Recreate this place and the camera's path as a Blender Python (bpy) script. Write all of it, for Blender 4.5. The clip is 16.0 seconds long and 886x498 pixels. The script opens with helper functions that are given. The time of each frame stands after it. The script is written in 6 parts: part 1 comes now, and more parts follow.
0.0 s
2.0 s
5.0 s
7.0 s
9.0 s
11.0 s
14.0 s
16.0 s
◇ ◇ ◇ ◇
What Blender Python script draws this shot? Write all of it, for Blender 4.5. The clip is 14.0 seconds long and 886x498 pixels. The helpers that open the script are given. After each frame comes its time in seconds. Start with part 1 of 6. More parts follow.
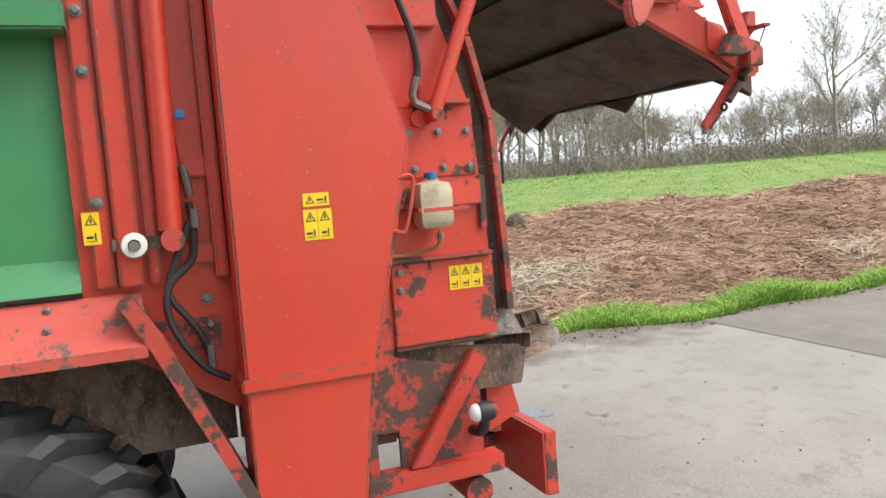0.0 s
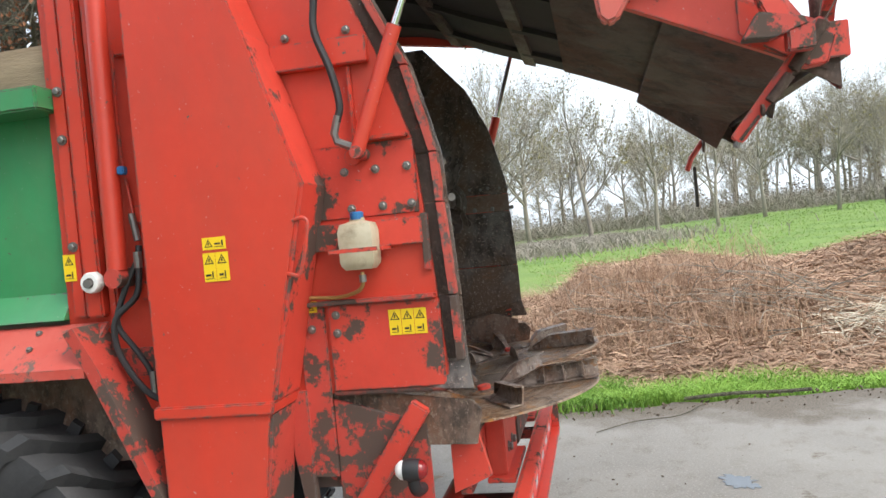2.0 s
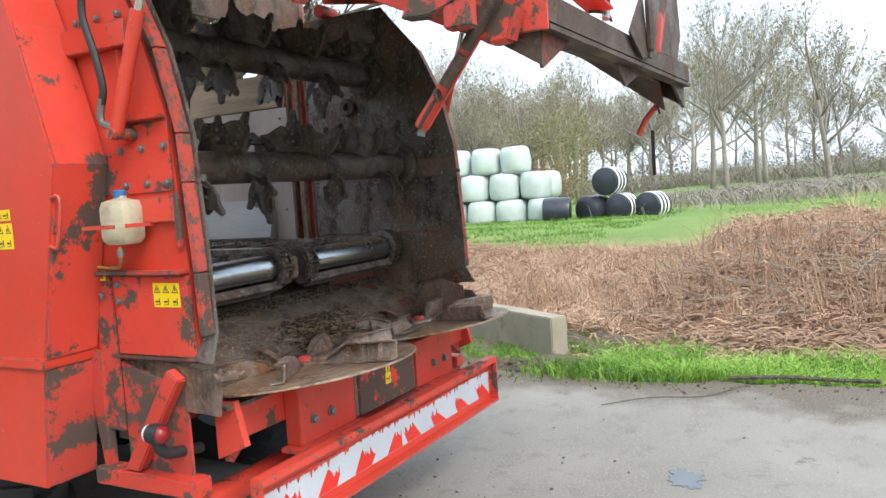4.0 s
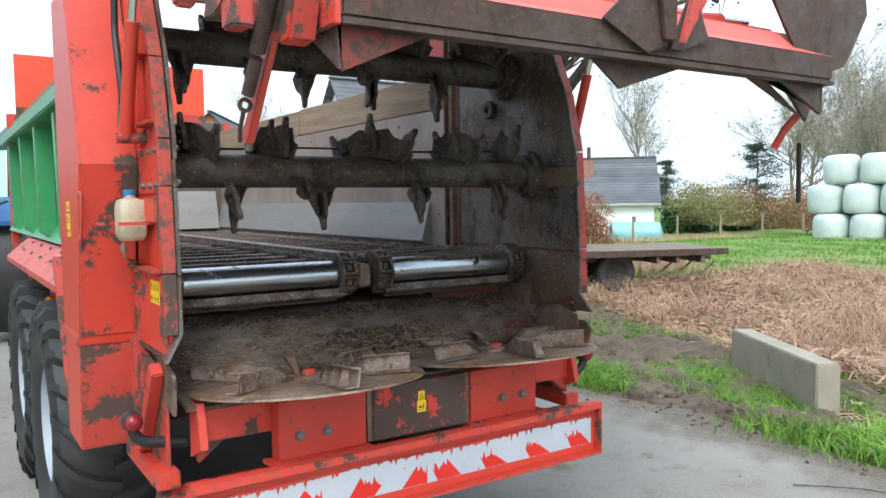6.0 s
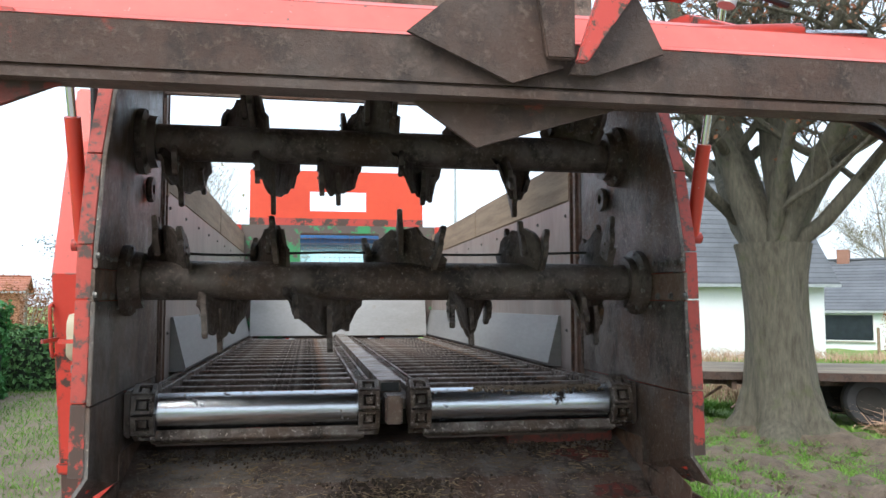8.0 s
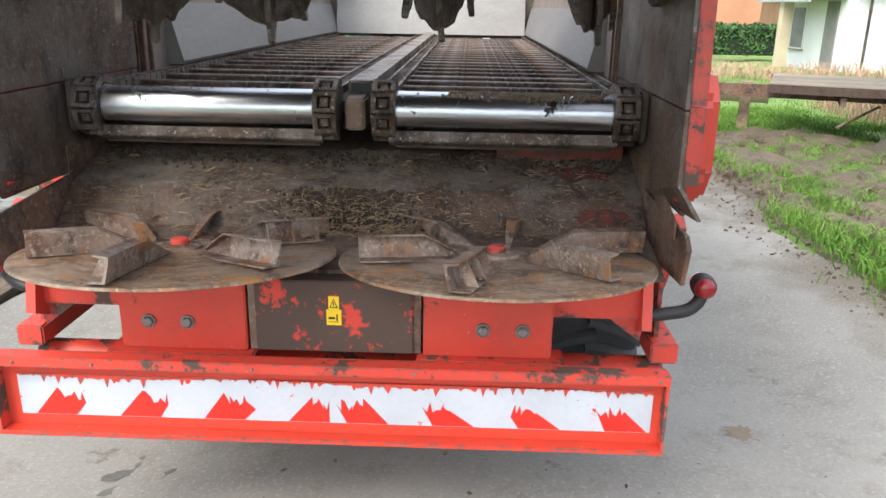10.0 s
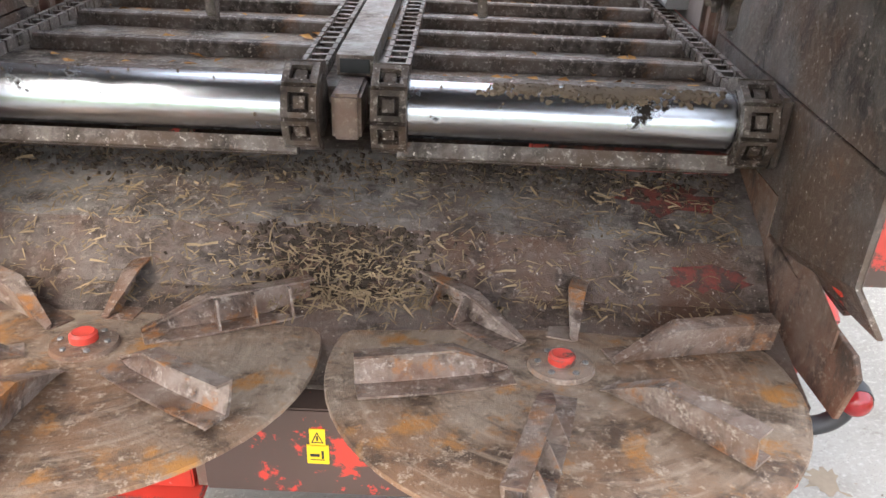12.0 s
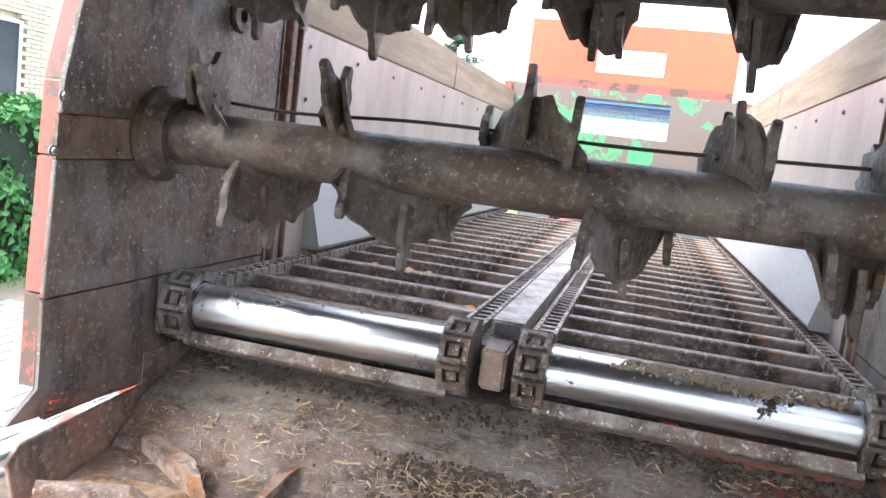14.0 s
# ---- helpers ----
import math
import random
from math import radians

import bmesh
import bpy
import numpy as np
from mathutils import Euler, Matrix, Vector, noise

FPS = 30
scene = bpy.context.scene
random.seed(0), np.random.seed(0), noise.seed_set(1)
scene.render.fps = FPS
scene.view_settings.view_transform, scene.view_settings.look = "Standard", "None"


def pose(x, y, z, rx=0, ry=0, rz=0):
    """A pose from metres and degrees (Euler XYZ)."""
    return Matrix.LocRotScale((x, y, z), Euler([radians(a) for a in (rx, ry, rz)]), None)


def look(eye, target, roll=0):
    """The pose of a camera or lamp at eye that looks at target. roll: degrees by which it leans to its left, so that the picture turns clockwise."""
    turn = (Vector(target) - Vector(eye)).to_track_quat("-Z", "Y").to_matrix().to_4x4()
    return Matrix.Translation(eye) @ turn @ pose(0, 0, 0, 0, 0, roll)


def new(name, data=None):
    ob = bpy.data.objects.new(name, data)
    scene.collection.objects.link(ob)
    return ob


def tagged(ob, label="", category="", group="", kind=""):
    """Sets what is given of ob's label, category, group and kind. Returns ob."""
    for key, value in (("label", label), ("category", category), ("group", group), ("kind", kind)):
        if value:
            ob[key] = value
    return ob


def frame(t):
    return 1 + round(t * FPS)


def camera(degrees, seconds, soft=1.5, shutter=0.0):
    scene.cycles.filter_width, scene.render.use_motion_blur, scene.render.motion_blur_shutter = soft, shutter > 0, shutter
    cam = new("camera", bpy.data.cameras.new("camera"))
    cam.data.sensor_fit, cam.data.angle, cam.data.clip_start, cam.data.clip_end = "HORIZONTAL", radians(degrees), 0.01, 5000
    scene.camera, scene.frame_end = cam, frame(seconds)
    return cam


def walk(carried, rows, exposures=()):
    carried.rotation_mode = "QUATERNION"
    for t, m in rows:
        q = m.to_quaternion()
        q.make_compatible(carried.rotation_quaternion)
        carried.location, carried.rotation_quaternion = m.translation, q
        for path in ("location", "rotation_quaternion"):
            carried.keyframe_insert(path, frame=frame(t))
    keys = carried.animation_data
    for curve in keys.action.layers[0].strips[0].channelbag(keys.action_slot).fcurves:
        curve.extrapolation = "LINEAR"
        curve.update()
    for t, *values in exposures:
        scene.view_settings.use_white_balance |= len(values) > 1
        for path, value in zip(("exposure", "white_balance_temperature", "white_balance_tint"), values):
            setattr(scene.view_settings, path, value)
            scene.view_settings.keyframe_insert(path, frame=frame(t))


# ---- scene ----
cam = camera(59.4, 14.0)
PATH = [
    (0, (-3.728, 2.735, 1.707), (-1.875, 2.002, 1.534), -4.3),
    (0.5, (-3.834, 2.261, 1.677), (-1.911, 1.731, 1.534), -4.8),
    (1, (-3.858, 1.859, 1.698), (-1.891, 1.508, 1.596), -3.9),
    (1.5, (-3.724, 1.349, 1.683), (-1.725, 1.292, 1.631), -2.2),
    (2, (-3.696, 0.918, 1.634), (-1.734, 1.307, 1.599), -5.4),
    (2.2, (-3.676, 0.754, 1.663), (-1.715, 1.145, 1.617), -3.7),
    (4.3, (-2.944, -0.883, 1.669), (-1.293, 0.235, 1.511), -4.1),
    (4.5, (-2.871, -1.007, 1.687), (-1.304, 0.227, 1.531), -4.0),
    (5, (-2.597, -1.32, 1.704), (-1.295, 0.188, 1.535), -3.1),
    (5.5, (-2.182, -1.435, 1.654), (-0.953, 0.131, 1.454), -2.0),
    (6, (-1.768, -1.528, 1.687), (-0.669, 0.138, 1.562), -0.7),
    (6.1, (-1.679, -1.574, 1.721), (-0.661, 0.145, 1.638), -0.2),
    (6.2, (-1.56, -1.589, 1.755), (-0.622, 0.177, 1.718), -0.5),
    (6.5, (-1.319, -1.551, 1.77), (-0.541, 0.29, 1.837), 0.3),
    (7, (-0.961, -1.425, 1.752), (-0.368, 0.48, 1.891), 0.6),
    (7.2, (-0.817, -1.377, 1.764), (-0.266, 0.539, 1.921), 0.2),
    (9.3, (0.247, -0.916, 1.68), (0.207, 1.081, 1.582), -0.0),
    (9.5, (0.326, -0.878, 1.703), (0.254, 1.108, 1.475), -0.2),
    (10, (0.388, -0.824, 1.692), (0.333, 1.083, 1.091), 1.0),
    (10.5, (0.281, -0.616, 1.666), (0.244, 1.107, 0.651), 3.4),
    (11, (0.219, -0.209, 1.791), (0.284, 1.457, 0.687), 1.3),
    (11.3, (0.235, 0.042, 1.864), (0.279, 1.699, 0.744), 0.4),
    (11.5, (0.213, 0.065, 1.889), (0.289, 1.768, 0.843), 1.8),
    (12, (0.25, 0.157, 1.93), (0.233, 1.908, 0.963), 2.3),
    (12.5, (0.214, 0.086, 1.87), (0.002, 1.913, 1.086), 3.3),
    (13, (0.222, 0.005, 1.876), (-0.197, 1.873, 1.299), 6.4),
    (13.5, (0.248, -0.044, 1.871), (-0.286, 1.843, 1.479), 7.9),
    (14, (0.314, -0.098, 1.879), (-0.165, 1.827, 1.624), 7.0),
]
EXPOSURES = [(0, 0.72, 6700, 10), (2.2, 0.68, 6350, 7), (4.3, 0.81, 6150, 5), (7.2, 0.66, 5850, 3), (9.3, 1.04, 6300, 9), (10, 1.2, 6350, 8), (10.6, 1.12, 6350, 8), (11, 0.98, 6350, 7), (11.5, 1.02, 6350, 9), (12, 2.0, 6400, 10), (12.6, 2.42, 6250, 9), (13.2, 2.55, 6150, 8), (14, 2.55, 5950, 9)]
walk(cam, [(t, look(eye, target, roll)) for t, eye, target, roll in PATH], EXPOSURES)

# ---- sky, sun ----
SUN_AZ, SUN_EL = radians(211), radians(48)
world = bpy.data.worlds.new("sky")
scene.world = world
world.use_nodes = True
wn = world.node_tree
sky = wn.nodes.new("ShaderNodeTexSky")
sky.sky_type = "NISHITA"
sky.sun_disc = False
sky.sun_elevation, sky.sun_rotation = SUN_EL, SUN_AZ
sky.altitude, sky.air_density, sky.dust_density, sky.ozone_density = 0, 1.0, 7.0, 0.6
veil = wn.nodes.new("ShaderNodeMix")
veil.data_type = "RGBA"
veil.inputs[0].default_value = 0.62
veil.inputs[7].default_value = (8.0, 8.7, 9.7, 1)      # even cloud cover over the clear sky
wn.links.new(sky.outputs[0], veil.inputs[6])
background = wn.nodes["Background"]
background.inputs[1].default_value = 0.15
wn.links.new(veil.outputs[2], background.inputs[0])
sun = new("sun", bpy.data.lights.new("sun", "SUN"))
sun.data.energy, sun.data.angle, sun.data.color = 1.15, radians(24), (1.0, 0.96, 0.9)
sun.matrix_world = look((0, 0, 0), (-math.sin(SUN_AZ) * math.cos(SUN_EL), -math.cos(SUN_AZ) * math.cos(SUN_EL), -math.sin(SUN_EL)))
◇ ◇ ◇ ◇
> Task to carry out
Return only the stretch of the material above from the line holding "from math import radians" through the line holding "scene.render.fps = FPS", copied exactly.

> Expected output
from math import radians

import bmesh
import bpy
import numpy as np
from mathutils import Euler, Matrix, Vector, noise

FPS = 30
scene = bpy.context.scene
random.seed(0), np.random.seed(0), noise.seed_set(1)
scene.render.fps = FPS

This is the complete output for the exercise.